My own older children sat GCSEs (some years ago now) and did NO work (of course they only told me this many years later as I would have had a fit at the time when I thought they were revising diligently) yet did not fail anything and got good grades. My youngest child sat the IGCSE French aged 12 and sailed it, and I had revised some past papers beforehand with him of both GCSE and IGCSE and found the latter marginally more exacting, but not much. GCSE level was laughable in fact, and IGCSE not much better.
We are the laughing stock of the world with the poor standards of state education in this country, and only recently it was reported on the national news that poor white children in this country are the lowest subsection of achievers in our schools with a paltry 30% or so of them gaining 5 GCSEs at pass level. This is appalling and should be redressed.

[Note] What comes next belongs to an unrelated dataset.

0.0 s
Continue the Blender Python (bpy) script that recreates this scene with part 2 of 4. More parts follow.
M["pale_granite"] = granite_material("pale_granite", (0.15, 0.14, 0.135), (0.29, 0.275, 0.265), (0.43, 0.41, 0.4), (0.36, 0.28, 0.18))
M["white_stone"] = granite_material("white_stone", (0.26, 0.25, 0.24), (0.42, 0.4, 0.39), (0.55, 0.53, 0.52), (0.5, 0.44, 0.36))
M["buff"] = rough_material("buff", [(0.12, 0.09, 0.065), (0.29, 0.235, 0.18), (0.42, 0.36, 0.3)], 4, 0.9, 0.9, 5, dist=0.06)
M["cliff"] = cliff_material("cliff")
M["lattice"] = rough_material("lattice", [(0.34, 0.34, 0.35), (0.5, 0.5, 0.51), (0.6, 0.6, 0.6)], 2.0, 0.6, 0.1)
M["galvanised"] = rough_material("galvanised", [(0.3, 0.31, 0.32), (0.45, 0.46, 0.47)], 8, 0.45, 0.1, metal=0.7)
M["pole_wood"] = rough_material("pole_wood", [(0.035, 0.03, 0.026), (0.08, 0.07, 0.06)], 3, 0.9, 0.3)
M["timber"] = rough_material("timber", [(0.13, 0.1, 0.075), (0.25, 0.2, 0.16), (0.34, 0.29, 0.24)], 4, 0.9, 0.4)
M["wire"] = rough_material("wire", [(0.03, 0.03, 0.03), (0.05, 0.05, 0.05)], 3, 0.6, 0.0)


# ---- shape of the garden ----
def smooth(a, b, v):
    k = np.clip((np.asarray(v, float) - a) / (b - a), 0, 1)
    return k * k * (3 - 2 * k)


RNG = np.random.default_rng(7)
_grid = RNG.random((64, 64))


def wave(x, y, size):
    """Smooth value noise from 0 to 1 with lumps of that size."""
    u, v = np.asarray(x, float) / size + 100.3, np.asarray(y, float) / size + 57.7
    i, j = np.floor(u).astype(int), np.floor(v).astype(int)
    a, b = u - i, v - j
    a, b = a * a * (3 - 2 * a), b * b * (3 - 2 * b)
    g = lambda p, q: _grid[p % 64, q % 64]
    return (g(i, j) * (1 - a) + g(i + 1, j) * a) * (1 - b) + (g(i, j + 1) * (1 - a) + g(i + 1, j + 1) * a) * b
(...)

My own mother and her two sisters grew up in the back streets of Manchester in very poor circumstances in the twenties and thirties, yet all three of them won grammar school places which their terminally ill father (who had himself won a place at Manchester Grammar School at the turn of the century but whose parents had needed him to go out to work which prevented him from going) made sure they went. He died, but their mother, my grandmother, made sure her girls got the education he wanted for them. All three went to University, and one, the youngest, went to both Oxford and then Harvard. Proof that in the past you could pull yourself out of the darkest hole of poverty by your own intelligence with the help of grammar school education and good old fashioned O levels.
Nowadays these three very bright girls would have gone to local sink comprehensives and been pregnant by the time they left, or gone into local poorly paid jobs after possibly getting a few GCSEs at C grade or below. Because they would have been in that lowest achieving band of pupils in the UK.
Why people feel they keep having to interfere with things that work I have no idea. I was grammar school educated myself, my partner went to a secondary modern and is the cleverest man I know. He got a good education and so did I. It worked.
Sorry, getting down off my high horse now.